Discovering Arthur Machen is like seeing, for the first time, a play by Shakespeare or being overwhelmed by looking upon the great medieval cathedrals of Europe. All that in words.

Adriana Díaz Enciso, London
One of my favorite authors. He's been translated into Spanish and has a fair amount of readers in Spain and in Mexico. He was a master for the macabre and the sinister in quite a subtle way, but he created as well texts of extraordinary beauty charged with a sense of wonder. The wonderful, the mysterious, the mystic and the miraculous elements of his prose met at some points with terrible visions. He knew there are many layers in reality and wrote about what is beneath the surface of things.He was also an essayist, with very clear ideas of what is important in literature. He approached all sorts of subjects with insight and a sense of humour. In spite of what some occultists may say, he saw through the nonsense with a very clear mind and created, basically, wonderful literature. He celebrated life and its pleasures, and would be appalled at the smoking ban.

Dale Nelson from Mayville, North Dakota
After one has pretty much left off Machen's fiction, the first volume of autobiography, Far-Off Things, remains a pleasure.

Mark Samuels, London
Machen was not only a great visonary but also a great prose-stylist. He was as skilled at delineating a sense of wonder as he was at evoking a sense of dread. To read Machen is to open the door to a world of mystery and splendour.

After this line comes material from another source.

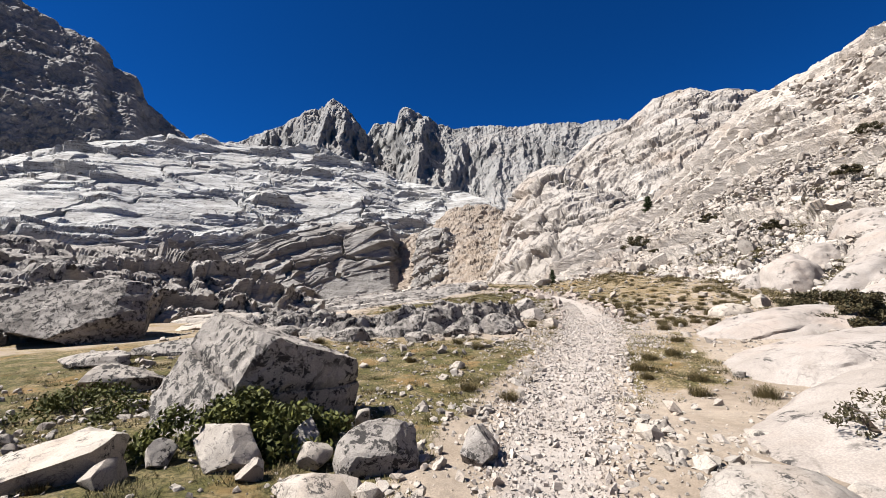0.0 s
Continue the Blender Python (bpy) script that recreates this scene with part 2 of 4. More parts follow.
def ground_material():
    m, nodes, links, bsdf = nodes_of("sandy_alpine_ground")
    geo = nodes.new("ShaderNodeNewGeometry")
    p = geo.outputs["Position"]
    big = noise_tex(nodes, links, p, 0.5, 6, 0.6)
    mid = noise_tex(nodes, links, p, 6.0, 6, 0.7)
    grain = noise_tex(nodes, links, p, 70.0, 4, 0.75)
    sand = mix(nodes, links, ramp(nodes, links, big, 0.35, 0.65), (0.215, 0.174, 0.135), (0.288, 0.243, 0.197))
    sand = mix(nodes, links, 0.5, sand, mix(nodes, links, ramp(nodes, links, mid, 0.35, 0.65), (0.68, 0.66, 0.63), (1.15, 1.12, 1.08)), "MULTIPLY")
    tuft = noise_tex(nodes, links, p, 17.0, 5, 0.75, 0.5)
    patch = noise_tex(nodes, links, p, 2.3, 5, 0.65)
    hue = noise_tex(nodes, links, p, 0.9, 4, 0.6)
    dry = mix(nodes, links, ramp(nodes, links, tuft, 0.38, 0.6), (0.060, 0.045, 0.021), (0.235, 0.180, 0.108))
    green = mix(nodes, links, ramp(nodes, links, tuft, 0.36, 0.62), (0.024, 0.025, 0.008), (0.088, 0.078, 0.028))
    lush = nodes.new("ShaderNodeAttribute")
    lush.attribute_name = "lush"
    wet = nodes.new("ShaderNodeMath")
    wet.operation = "MULTIPLY_ADD"
    wet.inputs[1].default_value = 0.9
    links.new(patch, wet.inputs[0])
    links.new(lush.outputs["Fac"], wet.inputs[2])
    turf = mix(nodes, links, ramp(nodes, links, wet.outputs[0], 0.50, 0.78), dry, green)
    turf = mix(nodes, links, ramp(nodes, links, hue, 0.54, 0.66), turf, mix(nodes, links, tuft, (0.10, 0.058, 0.020), (0.22, 0.150, 0.070)))
    cover = nodes.new("ShaderNodeAttribute")
    cover.attribute_name = "cover"
    track = nodes.new("ShaderNodeAttribute")
    track.attribute_name = "track"
    cut = nodes.new("ShaderNodeMath")
    cut.operation = "MULTIPLY_ADD"
    cut.inputs[1].default_value = 1.5
    links.new(tuft, cut.inputs[0])
    links.new(cover.outputs["Fac"], cut.inputs[2])
    col = mix(nodes, links, ramp(nodes, links, cut.outputs[0], 1.02, 1.3), sand, turf)
    dust = mix(nodes, links, ramp(nodes, links, mid, 0.3, 0.7), (0.268, 0.234, 0.206), (0.330, 0.297, 0.267))
    col = mix(nodes, links, track.outputs["Fac"], col, dust)
    col = mix(nodes, links, 0.55, col, mix(nodes, links, ramp(nodes, links, grain, 0.32, 0.68), (0.6, 0.59, 0.58), (1.2, 1.2, 1.2)), "MULTIPLY")
    links.new(col, bsdf.inputs["Base Color"])
    bsdf.inputs["Roughness"].default_value = 0.95
    bsdf.inputs["Specular IOR Level"].default_value = 0.15
    b = add(nodes, "ShaderNodeBump", Strength=0.7, Distance=0.03)
    h = nodes.new("ShaderNodeMath")
    h.operation = "MULTIPLY_ADD"
    h.inputs[1].default_value = 0.5
    links.new(grain, h.inputs[0])
    links.new(mid, h.inputs[2])
    links.new(h.outputs[0], b.inputs["Height"])
    links.new(b.outputs[0], bsdf.inputs["Normal"])
    return m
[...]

Sage Leslie-McCarthy, Brisbane, Australia
Machen's work is labyrinthical and chilling, offering an astute reader the opportunity to revisit his fiction time and again for new insights. His sense of place, whether it be the streets of London or the hills of his beloved Wales, is perhaps the most accomplished aspect of his fiction. A foray into his non-fiction essays reveals Machen's clever, whimsical nature and provide excellent background for his better-known works.

Ned Brooks from Georgia
I have been fascinated with Machen for years, and have 2-3 yards of his books. I even reprinted some of his stories with new artwork. I don't think "horror" is really a useful description of his work; and "decadent" is even worse - just what is supposed to have decayed?

Ray Russell from North Yorkshire
A sublime and wonderful writer....

Richard Rogers, Vermont, USA
It is very encouraging to see this biographical data about Machen here. Certainly in the US, more people are discovering the appeal of Machen's works. I dare not say whether the adage about a prophet not being without honor save in his own country extends to the literary realm as well, but Machen's writings are sui generis, so to speak.They are for the ages, and shall endure while many names prominent today enter the limbo that is the territory of forgotten writers. Thank you for posting this bio, thereby reminding your public of one brilliant patch in the extensive mosaic of British literature.